What Good Ownership Looks Like In The First Six Months

One of the best ways to judge whether a 3018 purchase is working is to look at the owner’s habits after the novelty fades.

Healthy ownership usually looks surprisingly boring:

  1. The owner repeats a small number of manageable jobs instead of chasing every internet challenge.
  2. The same stock sizes and fixture methods get reused because they are predictable.
  3. Tool choices narrow down rather than expand every week.
  4. CAM settings get documented instead of rediscovered each time.
  5. The machine becomes cleaner, calmer, and easier to trust.

That pattern is a good sign because it means the machine is creating process literacy. The owner is not using the router as a daily stress test. They are using it as a platform for consistency.

Bad ownership usually looks different. Every new week brings a different material, a different clamp improvisation, a different promised output level, and another attempt to force the machine into work it never handles comfortably. That path produces a lot of activity and very little clarity.

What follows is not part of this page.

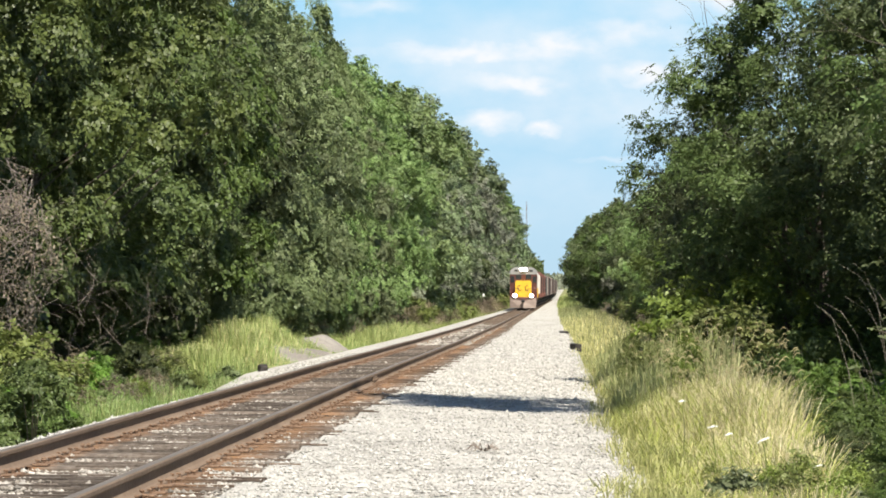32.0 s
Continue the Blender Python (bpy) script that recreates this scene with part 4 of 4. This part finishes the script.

For this class, boring is progress. A repeatable setup is more valuable than a dramatic one-off success.

The Signals That Desktop Logic Has Already Run Out

There is usually a clear moment when a 3018 stops being the right answer. The machine has not changed. The workload has.

Common warning signs include:

  • The clamp arrangement starts taking more thought than the actual toolpath.
  • The part needs multiple awkward orientations just to stay inside the workable area.
  • Finish or tolerance issues begin to matter because the parts are no longer only internal tests.
  • The operator spends more time supervising or recovering jobs than creating the next setup.
  • Small mistakes stop being educational and start becoming expensive.
  • Customers, teammates, or delivery dates now depend on the machine behaving like stable equipment rather than a learning tool.

That last point is especially important. A 3018 is often a smart first machine and a poor machine to hide behind once outside expectations rise. If the router is now expected to protect delivery, keep throughput moving, or support repeat weekly demand, then the buying question has already changed.

At that stage, the honest answer is usually not better optimism. It is a better machine decision.

The Best Upgrade Trigger Is Not Part Size Alone

Many people assume the next step comes only when the part becomes physically larger. In practice, the better upgrade trigger is workflow friction.

If the machine is still cutting small parts but every job now depends on delicate clamp placement, long setup time, repeated babysitting, or fragile recovery after interruptions, the upgrade case may already be stronger than the part dimensions suggest.

The reason is simple. A machine does not become wrong only when the table is too small. It also becomes wrong when the ownership model consumes too much attention for the value it returns.

That is how many useful 3018 purchases naturally end. The owner has learned enough to recognize the next bottleneck clearly. That is not failure. That is the machine doing its real job.

When Desktop Learning Turns Into Shop Planning

Once the question becomes less about learning CNC and more about protecting workflow, it helps to stop comparing only desktop codes and start looking at what changes when routing becomes part of a larger production process. A broader view of how routing fits into panel-oriented manufacturing gives a better planning framework than one more round of entry-level machine browsing.

The same shift applies when the decision is no longer about a single bench tool, but about where cutting, drilling, material handling, and repeatability sit inside a larger equipment strategy. At that point, the wider Pandaxis machinery lineup is the more relevant reference point because the conversation has moved from access to process fit.

That is the practical boundary. A 3018 is good for honest learning, tiny-format experimentation, and showing exactly where desktop CNC stops feeling calm. It is a sound purchase when the goal is to build skill, validate small recurring tasks, and discover what matters in setup. It becomes the wrong purchase when it is treated as a substitute for a more stable machine class after the work has already started asking for reliability, margin, and workflow protection.